The union representing professors at Laurentian University is asking members who are creditors of the insolvent university to hold off on voting on the plan of arrangement.
Laurentian’s creditors will vote on the “plan of arrangement,” in which the university lays out how it plans to pay them back, on Sept. 14. Provided the plan of arrangement is approved, the university expects to seek a court motion to exit insolvency on Oct. 5.
A plan of arrangement is essentially a plan put forward by an insolvent organization to pay out its creditors, and it must be approved by these creditors.
Among LU’s creditors are current and former employees of the university, including those who were terminated in 2021 as a result of Laurentian’s insolvency.
An Aug. 4 memo distributed to members of the Laurentian University Faculty Association (LUFA) said electronic ballots will be distributed this month for members to vote on the plan of arrangement, and voting will take place over several weeks.
However, the union said several issues related to the plan of arrangement remain outstanding and must be addressed “before we can recommend a ‘Yes’ vote.”
Those include concerns around university governance and gaps in faculty complement.
The memo said discussions on these issues have been ongoing, but have not yet been adequately addressed by university administration. Until progress is made on these issues, LUFA is asking members to withhold their vote on the plan of arrangement.
Sudbury.com reached out to Laurentian University regarding LUFA’s position on the plan of arrangement, and the university provided this emailed statement.
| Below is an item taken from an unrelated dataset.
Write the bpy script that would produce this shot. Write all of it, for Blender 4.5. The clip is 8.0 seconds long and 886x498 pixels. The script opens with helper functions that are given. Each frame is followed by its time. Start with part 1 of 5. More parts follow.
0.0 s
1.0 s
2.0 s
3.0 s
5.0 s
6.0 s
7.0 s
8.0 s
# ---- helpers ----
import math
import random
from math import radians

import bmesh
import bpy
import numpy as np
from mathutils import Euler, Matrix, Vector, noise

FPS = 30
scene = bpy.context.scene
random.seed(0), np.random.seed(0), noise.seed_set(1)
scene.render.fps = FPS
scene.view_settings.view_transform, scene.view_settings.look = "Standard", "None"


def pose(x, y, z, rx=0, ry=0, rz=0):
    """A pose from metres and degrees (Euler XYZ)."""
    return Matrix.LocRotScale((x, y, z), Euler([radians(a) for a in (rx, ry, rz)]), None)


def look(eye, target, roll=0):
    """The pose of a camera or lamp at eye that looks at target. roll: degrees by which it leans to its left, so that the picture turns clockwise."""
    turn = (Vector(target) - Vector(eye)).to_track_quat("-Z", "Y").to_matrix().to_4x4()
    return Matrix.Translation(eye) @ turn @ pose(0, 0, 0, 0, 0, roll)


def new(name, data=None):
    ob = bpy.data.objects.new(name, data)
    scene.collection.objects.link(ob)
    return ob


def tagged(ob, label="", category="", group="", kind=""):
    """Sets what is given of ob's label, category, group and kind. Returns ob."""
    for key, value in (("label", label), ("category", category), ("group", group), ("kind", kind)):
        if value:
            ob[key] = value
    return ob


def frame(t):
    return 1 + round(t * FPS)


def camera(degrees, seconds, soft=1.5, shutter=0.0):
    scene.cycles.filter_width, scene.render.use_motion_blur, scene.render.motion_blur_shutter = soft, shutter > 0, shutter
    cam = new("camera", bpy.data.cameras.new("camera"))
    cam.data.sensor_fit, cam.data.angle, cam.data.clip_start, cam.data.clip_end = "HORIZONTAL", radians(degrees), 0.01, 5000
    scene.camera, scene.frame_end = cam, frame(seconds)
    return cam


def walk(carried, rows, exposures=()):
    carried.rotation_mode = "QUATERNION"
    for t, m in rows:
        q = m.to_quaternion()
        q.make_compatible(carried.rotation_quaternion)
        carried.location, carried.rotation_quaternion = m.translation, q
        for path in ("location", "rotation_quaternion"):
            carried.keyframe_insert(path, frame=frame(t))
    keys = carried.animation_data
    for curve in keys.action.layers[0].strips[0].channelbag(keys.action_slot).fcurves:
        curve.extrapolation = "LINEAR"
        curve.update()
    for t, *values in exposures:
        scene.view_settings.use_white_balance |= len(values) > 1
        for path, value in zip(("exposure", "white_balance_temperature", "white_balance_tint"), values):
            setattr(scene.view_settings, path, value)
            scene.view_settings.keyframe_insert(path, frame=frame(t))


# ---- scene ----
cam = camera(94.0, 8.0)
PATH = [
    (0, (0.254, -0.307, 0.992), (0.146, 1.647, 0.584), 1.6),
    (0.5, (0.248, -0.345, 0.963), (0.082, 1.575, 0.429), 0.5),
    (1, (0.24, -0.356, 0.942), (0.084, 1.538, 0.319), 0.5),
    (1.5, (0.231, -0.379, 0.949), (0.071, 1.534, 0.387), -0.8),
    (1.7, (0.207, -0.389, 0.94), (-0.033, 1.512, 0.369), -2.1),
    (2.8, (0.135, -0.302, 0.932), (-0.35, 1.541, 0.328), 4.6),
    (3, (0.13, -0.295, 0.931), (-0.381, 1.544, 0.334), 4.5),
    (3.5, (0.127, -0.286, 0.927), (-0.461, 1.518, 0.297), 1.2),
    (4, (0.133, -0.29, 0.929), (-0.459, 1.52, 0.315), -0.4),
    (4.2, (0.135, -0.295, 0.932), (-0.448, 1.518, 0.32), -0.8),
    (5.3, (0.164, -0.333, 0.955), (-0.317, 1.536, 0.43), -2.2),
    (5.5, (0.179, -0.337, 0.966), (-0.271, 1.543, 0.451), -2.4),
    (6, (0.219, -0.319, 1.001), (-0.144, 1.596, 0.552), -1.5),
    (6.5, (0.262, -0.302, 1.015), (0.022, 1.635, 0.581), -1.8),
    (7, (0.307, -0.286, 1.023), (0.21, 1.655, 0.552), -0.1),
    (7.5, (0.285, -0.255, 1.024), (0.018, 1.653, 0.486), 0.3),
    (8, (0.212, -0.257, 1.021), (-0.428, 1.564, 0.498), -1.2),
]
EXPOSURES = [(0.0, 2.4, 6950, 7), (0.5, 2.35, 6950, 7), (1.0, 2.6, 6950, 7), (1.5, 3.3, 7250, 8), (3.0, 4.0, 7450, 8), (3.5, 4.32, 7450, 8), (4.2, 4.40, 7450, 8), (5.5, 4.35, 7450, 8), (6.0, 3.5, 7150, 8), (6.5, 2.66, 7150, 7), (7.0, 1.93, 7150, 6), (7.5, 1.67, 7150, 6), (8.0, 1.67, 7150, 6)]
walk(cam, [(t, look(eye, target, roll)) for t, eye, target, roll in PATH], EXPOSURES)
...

“Laurentian has worked collaboratively with all of its stakeholders, including LUFA, throughout the CCAA restructuring," the statement reads.
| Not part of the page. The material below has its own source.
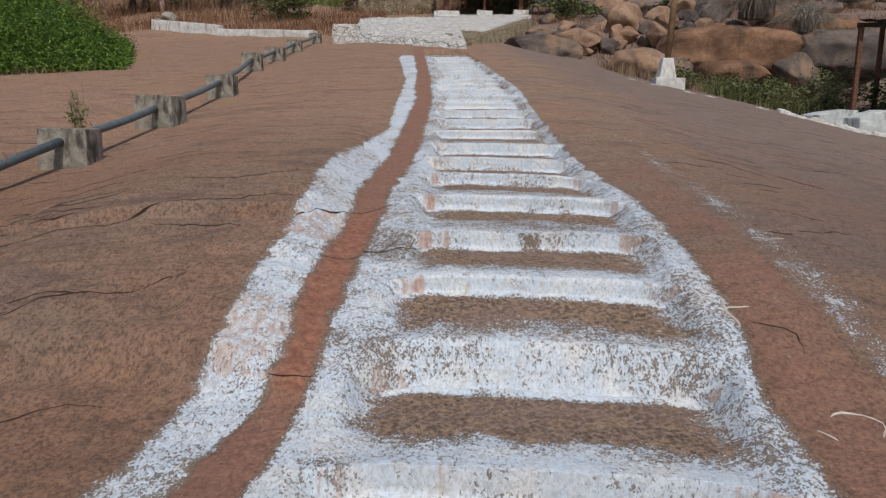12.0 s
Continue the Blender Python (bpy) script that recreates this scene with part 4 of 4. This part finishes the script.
house = thing("small_white_house", S(-2.6, 67.5, 1.3), "small whitewashed house on a grey stone plinth", "house")
h = S(-2.6, 67.5, 1.3)
bm = bmesh.new()
box(bm, (h.x - 2.6, h.y - 2.4, h.z - 1.0), (h.x + 2.5, h.y + 2.6, h.z + 0.95), bevel=0.05, rough=0.05, cuts=6)
part("plinth", bm, RUBBLE, house, "grey rubble stone plinth").matrix_parent_inverse = house.matrix_world.inverted()
bm = bmesh.new()
box(bm, (h.x - 2.2, h.y - 2.1, h.z + 0.95), (h.x + 2.05, h.y + 2.4, h.z + 3.4), bevel=0.03, rough=0.02, cuts=3)
part("wall", bm, LIMEWASH, house).matrix_parent_inverse = house.matrix_world.inverted()
bm = bmesh.new()
box(bm, (h.x - 2.45, h.y - 2.4, h.z + 3.4), (h.x + 2.35, h.y + 2.6, h.z + 3.55), bevel=0.02)
part("roof", bm, CONCRETE, house).matrix_parent_inverse = house.matrix_world.inverted()
bm = bmesh.new()
box(bm, (h.x + 2.06, h.y - 2.15, h.z + 0.9), (h.x + 2.42, h.y - 1.9, h.z + 2.9), bevel=0.015)
part("door", bm, TEAL, house, "teal painted door").matrix_parent_inverse = house.matrix_world.inverted()
bm = bmesh.new()
p = S(5.6, 62.5, 2.4)
for i in range(9):
    for j in range(7):
        u, v = i / 8, j / 6
        bm.verts.new(p + Vector((u * 2.2, 0.25 * math.sin(u * 9) + 0.5 * v, v * 1.5 - 0.35 * math.sin(u * math.pi) * (1 - v))))
bm.verts.ensure_lookup_table()
for i in range(8):
    for j in range(6):
        bm.faces.new([bm.verts[k] for k in (i * 7 + j, (i + 1) * 7 + j, (i + 1) * 7 + j + 1, i * 7 + j + 1)])
bmesh.ops.solidify(bm, geom=bm.faces[:], thickness=0.02)
me = mesh_of(bm, "tarpaulin")
me.materials.append(BLUE)
tagged(new("tarpaulin", me), "blue tarpaulin hung beside the shelter", "tarpaulin")

# ---- boulders on the hillside ----
TAN, GREY = "weathered tan granite boulder on the hillside", "grey granite boulder on the hillside"
boulder(10.4, 62.0, (5.2, 3.6, 3.0), BOULDER, "large split tan granite boulder", 11, 1.75)
boulder(13.6, 69.0, (5.6, 4.0, 3.4), BOULDER, TAN, 12, 2.9)
boulder(14.9, 58.5, (3.0, 3.0, 3.6), DARKROCK, "dark angular granite boulder", 13, 1.8)
boulder(21.0, 62.0, (11.0, 7.0, 8.5), RUSTROCK, "huge tan granite boulder above dead bushes", 14, 3.9)
boulder(12.6, 47.6, (6.4, 4.4, 2.6), RUSTROCK, "broad orange-brown rock ledge with a dark hollow under it", 15, -0.35, boxy=0.4)
# added dark rock, in place of the shade in the ledge's hollow
boulder(9.6, 46.4, (2.4, 2.0, 1.6), DARKROCK, "added dark low rock standing in for the shaded hollow under a ledge", 21, -1.1)
# the shadow over this ledge is put into its dark granite colour
boulder(18.2, 47.0, (7.0, 4.2, 2.6), DARKROCK, "rock ledge behind bushes, coloured dark for the shade on it", 16, -0.5, boxy=0.4)
boulder(12.3, 45.4, (3.0, 1.8, 1.5), RUSTROCK, "angular orange-brown rock under a ledge", 22, -0.95)
boulder(14.9, 45.6, (2.6, 1.8, 1.7), DARKROCK, "dark angular rock under a ledge", 23, -0.9)
boulder(7.9, 44.2, (2.6, 2.2, 1.5), BOULDER, "low tan rock mound with dry grass", 17, -0.62)
boulder(4.6, 49.0, (3.6, 2.6, 1.5), DARKROCK, "low dark streaked rock beside the ramp", 18, -0.2)
boulder(6.6, 51.0, (2.6, 2.4, 1.3), BOULDER, TAN, 19, 0.1)
boulder(17.5, 51.0, (7.0, 4.0, 2.6), RUSTROCK, "broad orange-brown rock ledge", 20, 0.1, boxy=0.4)
for k, (x, y, z, w, h2, m) in enumerate([
    (9.1, 55.0, 0.62, 1.8, 1.1, 0), (10.5, 53.0, 0.7, 1.4, 1.1, 1), (10.3, 50.2, 0.48, 1.4, 1.0, 0), (11.6, 50.0, 0.5, 1.2, 1.0, 1),
    (12.7, 50.0, 0.62, 1.5, 1.2, 0), (13.4, 49.0, 0.45, 1.3, 1.25, 1), (11.1, 51.5, 1.05, 1.1, 0.8, 0), (12.2, 51.4, 1.15, 1.0, 0.8, 1),
    (8.0, 54.0, 0.42, 1.5, 0.9, 0), (7.0, 56.0, 0.6, 1.3, 0.8, 0), (9.8, 57.0, 1.2, 1.5, 1.0, 1), (12.9, 55.5, 1.6, 1.6, 1.2, 0),
    (6.4, 58.5, 0.9, 1.3, 0.9, 1), (5.4, 66.0, 2.3, 2.0, 1.4, 0), (7.8, 66.5, 2.6, 1.7, 1.2, 1), (14.0, 53.5, 1.2, 1.6, 1.2, 1),
    (3.1, 66.5, 1.9, 1.7, 1.3, 0), (4.2, 68.5, 2.5, 1.4, 1.0, 0)]):
    boulder(x, y, (w, w * 0.9, h2), (BOULDER, DARKROCK)[m], (TAN, GREY)[m], 30 + k, z)
rng = random.Random(9)
for k in range(34):
    x = rng.uniform(4.8, 14.6)
    y = rng.uniform(50.2, 53.6)
    w = rng.uniform(0.55, 1.25)
    m = rng.random() < 0.35
    boulder(x, y, (w * 1.15, w, w * rng.uniform(0.65, 0.9)), (BOULDER, DARKROCK)[m], (TAN, GREY)[m], 230 + k)
rng = random.Random(5)
for k in range(150):
    x, y = rng.uniform(5, 27), rng.uniform(52, 84)
    if x < 9 and y < 66:
        continue
    w = rng.uniform(0.6, 2.4)
    m = rng.random() < 0.45
    boulder(x, y, (w, w * 0.9, w * rng.uniform(0.55, 0.85)), (BOULDER, DARKROCK)[m], (TAN, GREY)[m], 60 + k)
for k, (x, y, z, w) in enumerate([(-17.0, 61.5, 0.75, 1.2), (-16.0, 61.0, 0.7, 1.0), (-15.2, 61.6, 0.6, 0.9), (-16.6, 62.0, 1.2, 0.9), (-14.0, 60.0, 0.45, 0.7)]):
    boulder(x, y, (w, w, w * 0.7), STONEWALL, "pale loose stone in a small heap", 150 + k, z, "loose stones", "loose_stone")

# ---- plants of the hillside ----
def stuff(name, xs, ys, h, width, lean, material, label, seed, leaf=0.0, per=5):
    rng = np.random.RandomState(seed)
    roots = scatter_on_rock(xs, ys) - np.array([0, 0, 0.03])
    n = len(xs)
    hh = h * rng.uniform(0.5, 1.1, n)
    v, f = blades(rng, roots, hh, width, lean, 3)
    if leaf:
        pick = np.repeat(np.arange(n), per)
        at = roots[pick] + np.array([0, 0, 1]) * (hh[pick] * rng.uniform(0.25, 1.05, n * per))[:, None] + rng.normal(size=(n * per, 3)) * np.array([0.12, 0.12, 0.02])
        v, f = joined((v, f), leaves(rng, at, leaf, 0.4))
    return tagged(raw(name, v, f, material), label, "plants", kind="stuff")


def field(seed, n, x0, x1, y0, y1, keep):
    rng = np.random.RandomState(seed)
    x, y = rng.uniform(x0, x1, n), rng.uniform(y0, y1, n)
    k = keep(x, y)
    return x[k], y[k]


edge = lambda x: 34.2 + np.maximum(x + 11.2, 0) * 1.3 + 0.4 * np.sin(x * 2.1)
xs, ys = field(1, 16000, -30, -9.4, 33, 46, lambda x, y: (y > edge(x)) & (x < -9.4 - (y - 36.4) * 0.36))
tall = 1.15 + 0.42 * np.clip(-10.4 - xs, 0, 7) + 0.34 * value_noise(xs, ys, 1.2, 40) + 0.16 * value_noise(xs, ys, 0.45, 41)
tall = tall * (0.45 + 0.55 * smooth(ys - edge(xs), 0.0, 1.2))
tall = tall * (0.30 + 0.70 * smooth(-9.4 - (ys - 36.4) * 0.36 - xs, 0.0, 3.2))
stuff("green_plants", xs, ys, tall, 0.012, 0.35, GREEN, "dense waist-high fresh green leafy plants", 2, 0.052, 15)
xs, ys = field(3, 1500, -28, -9.2, 33.6, 38.5, lambda x, y: np.abs(y - edge(x)) < 0.4)
stuff("dry_grass", xs, ys, 0.45, 0.012, 0.7, STRAW, "straw-coloured dry stalks at the foot of green plants", 4)
clear = lambda x, y: (np.abs(x - 1.5) > 4.6) | (y > 64)
xs, ys = field(5, 30000, -30, 6, 51, 84, lambda x, y: clear(x, y) & (value_noise(x, y, 3.0, 31) > -0.45) & (y > 52.5 - 0.35 * (x + 6)))
stuff("reddish_grass", xs, ys, 0.75, 0.016, 0.6, REDSTRAW, "reddish-brown dry grass on the slope", 6)
xs, ys = field(7, 26000, 3.0, 28, 42, 80, lambda x, y: (y > 50.5 - 0.6 * (x - 5)) & (value_noise(x, y, 2.2, 32) > -0.2))
stuff("reddish_grass", xs, ys, 0.55, 0.013, 0.7, REDSTRAW, "reddish-brown dry grass among boulders", 8)
xs, ys = field(9, 1500, 6.6, 9.6, 41.0, 46.5, lambda x, y: value_noise(x, y, 1.0, 33) > -0.2)
stuff("dry_grass", xs, ys, 0.7, 0.012, 0.6, STRAW, "pale dry grass tufts on the rock edge", 10)
xs, ys = field(11, 6000, -11, -6.5, 68, 84, lambda x, y: np.abs(x + 8.8) < 2.0)
stuff("green_grass", xs, ys, 0.6, 0.02, 0.5, GREEN, "bright green grass on the slope", 12)
xs, ys = field(13, 22000, -34, 34, 66, 120, lambda x, y: value_noise(x, y, 5.0, 34) > -0.5)
stuff("dry_grass", xs, ys, 0.9, 0.03, 0.6, STRAW, "dry grass on the far hillside", 14)

xs, ys = field(21, 1500, 9.6, 17.5, 40.6, 43.4, lambda x, y: value_noise(x, y, 0.7, 60) > -0.1)
stuff("green_grass", xs, ys, 0.8 + 0.3 * value_noise(xs, ys, 1.0, 61), 0.014, 0.45, OLIVE, "olive-green upright weeds behind the low kerb", 22, 0.04, 6)
xs, ys = field(23, 900, 8.0, 19.0, 42.6, 44.4, lambda x, y: value_noise(x, y, 0.8, 62) > 0.0)
stuff("dry_grass", xs, ys, 0.95, 0.010, 0.6, REDSTRAW, "brown dry stalks under the rock ledge", 24)
bush(-9.6, 62.0, 3.4, 2.4, 3600, OLIVE, "grey-green bush in reddish dry grass", 21, 0.11)
bush(-5.4, 66.0, 2.6, 2.4, 2600, OLIVE, "olive-green bush beside a stone plinth", 22, 0.11)
bush(11.6, 41.8, 3.0, 1.1, 1700, OLIVE, "olive-green bush behind the low kerb", 23, 0.07)
bush(14.6, 42.0, 3.4, 1.9, 2300, OLIVE, "olive-green bush under the rock ledge", 24, 0.07)
bush(17.8, 40.6, 4.0, 2.6, 5200, DEEPGREEN, "dark green bush behind the open shed", 25, 0.09)
bush(21.0, 39.4, 4.4, 3.6, 5600, DEEPGREEN, "tall dark green bush behind the open shed", 26, 0.10)
bush(8.6, 41.0, 1.6, 0.9, 900, OLIVE, "small olive bush on the rock edge", 27, 0.06)
bush(7.6, 59.5, 3.0, 1.6, 2400, OLIVE, "olive-green bush among boulders", 28, 0.10)
bush(12.4, 56.2, 1.8, 1.3, 1500, DEEPGREEN, "small dark green bush between boulders", 29, 0.09)
bush(5.2, 63.6, 2.8, 1.8, 2400, OLIVE, "olive-green bush behind the shelter", 30, 0.10)
bush(2.8, 65.5, 3.4, 1.8, 2600, DEEPGREEN, "dark green bush behind the shelter", 31, 0.10)
dead_bush(14.0, 48.2, 3.6, 2.3, 420, "large grey leafless bush arching over boulders", 41, 1.7)
dead_bush(15.6, 46.6, 2.6, 1.7, 190, "grey leafless bush on the rock ledge", 42, 1.9)
dead_bush(17.6, 47.0, 2.8, 1.8, 190, "grey leafless bush on the rock ledge", 43, 2.0)
tree(-19.6, 66.5, 4.8, 8.5, 3.8, DEEPGREEN, "tree with dark green leaves and a dark trunk", 51)
tree(-15.0, 69.0, 4.6, 9.5, 4.6, DEEPGREEN, "broad tree with dark green leaves", 52, 6500)
tree(-20.9, 67.5, 5.0, 5.0, 3.4, DEEPGREEN, "slim tree with dark green leaves", 53)
post = thing("pink_post", on_rock(-18.3, 66.0), "pale pink painted post under a tree", "post")
bm = bmesh.new()
box(bm, (-0.14, -0.14, -0.3), (0.14, 0.14, 2.4), bevel=0.02)
part("shaft", bm, mottled("pink_limewash", (0.42, 0.27, 0.25), (0.55, 0.38, 0.35), 4, 40), post)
"That has allowed Laurentian to be able to present a Plan of Arrangement to its creditors, which will be voted on at a meeting on September 14, 2022. We are focused on the future of the university for our students, faculty and staff and the broader community we have served for the past 60 years, which will be dependent upon a positive vote on the Plan. As we continue to work towards a successful exit from the CCAA proceeding, we encourage all stakeholders to vote in order to ensure that future.”
LUFA vice-president Louis Durand told Sudbury.com that so far, the union has not received any “positive answers” on these issues from Laurentian’s leadership.
Durand said that not only were 110 faculty members terminated as part of Laurentian’s insolvency last year, another 20 have left the university since, and have not been replaced.
He said that two years ago, Laurentian had 400 full-time faculty members, and now there are less than 260.
“We want some guarantee regarding faculty complements,” Durand said, adding that many departments in the university have some “real problems” now due to this issue.
The memo said “if we are to make sure our students receive the quality of courses they expect, additional faculty need to be hired immediately to fill the gaps created by the last 18 months of devastation.”
LUFA said it would also like to see changes to governance at Laurentian.
“If we have learned anything from this crisis, it is that decisions about the future of our university and how it is governed should not be made behind closed doors by the Board of Governors,” said the memo.
“Laurentian University doesn’t just need a change in leadership, but a change in how it is governed. It is the type of top-down governance that got us into this mess and of which LUFA has long been critical.”
That means ensuring that Senate and other collegial governance committees are empowered decision-makers in these discussions in addition to the board of governors and that all unions on campus have a seat at the table, the memo said.
Another union representing Laurentian employees, the Laurentian University Staff Union (or LUSU), said it is recommending its members vote in favour of the plan of arrangement.
LUSU president Tom Fenske said the union will hold a meeting on the plan of arrangement on Aug. 16.
While creditors themselves have to make a final decision, Fenkse said “the inherent risk of not voting yes (on the plan of arrangement) is a big risk.”